Most importantly, the United States’ negligence toward Southeast Asia and the Indo-Pacific generally, where rhetoric outpaces substance, must be addressed; the “pivot to Asia’s” declared failure is well supported. Minilaterally engaging ASEAN will reduce the U.S. burden of denying Chinese hegemony. Yet that does not mean that Washington can simply hand the task off to its allies and engage as it pleases.
To not cede the regional balance of influence to China, a substantial U.S. contribution remains essential. When Washington yet again shifts limited capabilities, even temporarily, to other regions, promised initiatives fizzle out, and individual leaders seem uninterested in the Indo-Pacific and especially Southeast Asia, Chinese hegemony can look inevitable. Japan’s laudatory efforts to step into the breach appear insufficient, South Korea reverts to outdated small-state habits, and “post-alliance” Australian voices sound more compelling. Greater ally-based minilateralism makes it possible to avoid losing Southeast Asia; it does not take the task off the U.S. foreign policy board.
The need for a bloc-based, multidomain, minilateral approach to Southeast Asia is part of and reflects Washington’s Indo-Pacific and grand strategic dilemma generally. Whether or not Americans should have sought perpetual 1990s-style global liberal primacy in the first place, it is simply no longer viable. But this brave new world does not mean Washington must cede a key, emerging region to its strategic rival.

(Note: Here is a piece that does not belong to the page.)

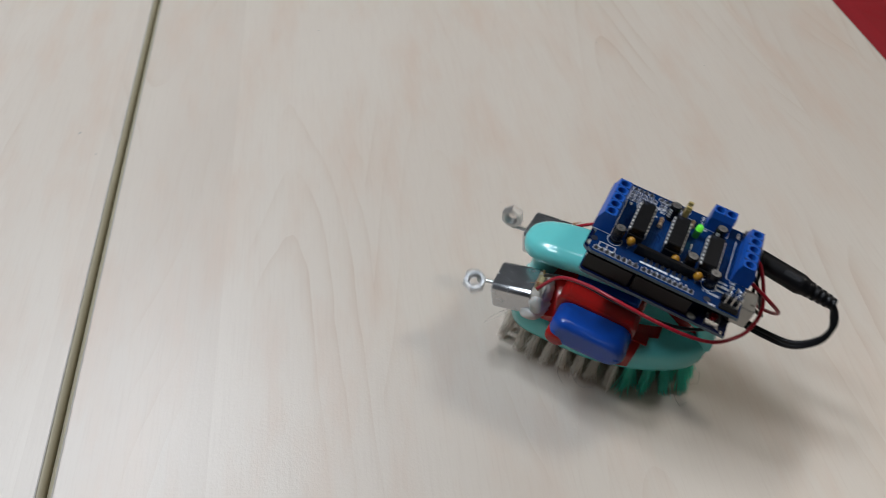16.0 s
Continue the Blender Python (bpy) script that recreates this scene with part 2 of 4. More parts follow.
class Shape:
    """Collects faces of simple forms, each with its material, into one mesh."""

    def __init__(self):
        self.v, self.f, self.m, self.s, self.mats = [], [], [], [], []

    def slot(self, mat):
        if mat not in self.mats:
            self.mats.append(mat)
        return self.mats.index(mat)

    def add(self, verts, faces, mat, smooth=False):
        k, i = len(self.v), self.slot(mat)
        self.v += [tuple(p) for p in verts]
        for face in faces:
            self.f.append([k + a for a in face])
            self.m.append(i)
            self.s.append(smooth)
        return self

    def box(self, a, b, mat, bev=0.0, m=None):
        """Box from corner a to corner b with chamfered edges."""
        lo, hi = [min(p) for p in zip(a, b)], [max(p) for p in zip(a, b)]
        bev = min(bev, 0.49 * min(h - l for h, l in zip(hi, lo)))
        if bev <= 0:
            vs = [(x, y, z) for x in (lo[0], hi[0]) for y in (lo[1], hi[1]) for z in (lo[2], hi[2])]
            fs = [(0, 1, 3, 2), (4, 6, 7, 5), (0, 4, 5, 1), (2, 3, 7, 6), (0, 2, 6, 4), (1, 5, 7, 3)]
        else:
            vs, idx = [], {}
            for sx in (0, 1):
                for sy in (0, 1):
                    for sz in (0, 1):
                        for ax in range(3):
                            p = []
                            for k, sg in enumerate((sx, sy, sz)):
                                edge = hi[k] if sg else lo[k]
                                p.append(edge if k == ax else edge + (-bev if sg else bev))
                            idx[sx, sy, sz, ax] = len(vs)
                            vs.append(p)
            fs = []
            for ax in range(3):
                o = [k for k in range(3) if k != ax]
                for sg in (0, 1):
                    ring = []
                    for q in ((0, 0), (1, 0), (1, 1), (0, 1)):
                        c = [0, 0, 0]
                        c[ax], c[o[0]], c[o[1]] = sg, q[0], q[1]
                        ring.append(idx[c[0], c[1], c[2], ax])
                    fs.append(ring if (sg == 1) == (ax != 1) else ring[::-1])
                for p in (0, 1):
                    for q in (0, 1):
                        ends = []
                        for sg in (0, 1):
                            c = [0, 0, 0]
                            c[ax], c[o[0]], c[o[1]] = sg, p, q
                            ends.append(c)
                        a0, a1 = [idx[(*c, o[0])] for c in ends], [idx[(*c, o[1])] for c in ends]
                        quad = [a0[0], a0[1], a1[1], a1[0]]
                        fs.append(quad if ((p == q) == (ax == 1)) else quad[::-1])
            for sx in (0, 1):
                for sy in (0, 1):
                    for sz in (0, 1):
                        t = [idx[sx, sy, sz, k] for k in range(3)]
                        fs.append(t if (sx + sy + sz) % 2 else t[::-1])
        if m is not None:
            vs = [m @ Vector(p) for p in vs]
        return self.add(vs, fs, mat)

    def loft(self, rings, mat, cap=True, smooth=True, closed=True, flat=None):
        n = len(rings[0])
        vs = [p for r in rings for p in r]
        fs = []
        for i in range(len(rings) - 1):
            for j in range(n if closed else n - 1):
                k = (j + 1) % n
                fs.append((i * n + j, i * n + k, (i + 1) * n + k, (i + 1) * n + j))
        if flat is None:
            self.add(vs, fs, mat, smooth)
        else:
            # broad faces stay flat, the narrow ones at the rounded edges are smooth
            def wide(face):
                return (Vector(vs[face[1]]) - Vector(vs[face[0]])).length > flat
            k, i = len(self.v), self.slot(mat)
            self.v += [tuple(p) for p in vs]
            for face in fs:
                self.f.append([k + a for a in face])
                self.m.append(i)
                self.s.append(not wide(face))
        if cap:
            self.add(rings[0], [tuple(range(n))[::-1]], mat, False)
            self.add(rings[-1], [tuple(range(n))], mat, False)
        return self

    def cyl(self, a, b, r0, mat, r1=None, n=16, cap=True, bev=0.0, smooth=True):
        a, b = Vector(a), Vector(b)
        r1 = r0 if r1 is None else r1
        d = (b - a).normalized()
        u = d.orthogonal().normalized()
        w = d.cross(u)

        def ring(c, r):
            return [c + (u * math.cos(2 * math.pi * k / n) + w * math.sin(2 * math.pi * k / n)) * r for k in range(n)]
        if bev:
            rings = [ring(a, r0 - bev), ring(a + d * bev, r0), ring(b - d * bev, r1), ring(b, r1 - bev)]
        else:
            rings = [ring(a, r0), ring(b, r1)]
        return self.loft(rings, mat, cap, smooth)

    def tube(self, pts, r, mat, n=8, steps=6, cap=True):
        path = spline(pts, steps)
        rings, u = [], None
        for i, p in enumerate(path):
            d = (path[min(i + 1, len(path) - 1)] - path[max(i - 1, 0)]).normalized()
            u = d.orthogonal().normalized() if u is None else (u - d * u.dot(d)).normalized()
            w = d.cross(u)
            rings.append([p + (u * math.cos(2 * math.pi * k / n) + w * math.sin(2 * math.pi * k / n)) * r for k in range(n)])
        return self.loft(rings, mat, cap)

    def revolve(self, profile, mat, centre=(0, 0, 0), n=20, m=None):
        """profile: (radius, height) pairs from bottom to top, about z."""
        rings = [[Vector((r * math.cos(2 * math.pi * k / n), r * math.sin(2 * math.pi * k / n), z)) for k in range(n)] for r, z in profile]
        c = Vector(centre)
        rings = [[(m @ p if m is not None else p) + c for p in ring] for ring in rings]
        return self.loft(rings, mat)

    def prism(self, outline, z0, z1, mat, side=None, bev=0.0):
        a = [(x, y, z0) for x, y in outline]
        b = [(x, y, z1) for x, y in outline]
        n = len(outline)
        self.add(a + b, [(k, (k + 1) % n, n + (k + 1) % n, n + k) for k in range(n)], side or mat)
        self.add(a, [tuple(range(n))[::-1]], mat)
        self.add(b, [tuple(range(n))], mat)
        return self

    def mesh(self, name, m=None, scale=MM):
        me = bpy.data.meshes.new(name)
        vs = [(m @ Vector(p) if m is not None else Vector(p)) * scale for p in self.v]
        me.from_pydata(vs, [], self.f)
        for mat in self.mats:
            me.materials.append(mat)
        me.polygons.foreach_set("material_index", self.m)
        me.polygons.foreach_set("use_smooth", self.s)
        me.update()
        return me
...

From calls for allied scale to a Pacific Defense Pact, a latent prioritized, disciplined U.S. strategy can leverage domestic and allied capabilities and would serve core national interests far better than clinging to an outdated post-Cold War status quo or reverting to hemispheric isolationism. Southeast Asia fits very well into such a strategy. The key is to frame the region’s alternative to China not as the United States alone, but as the U.S. and its allies together.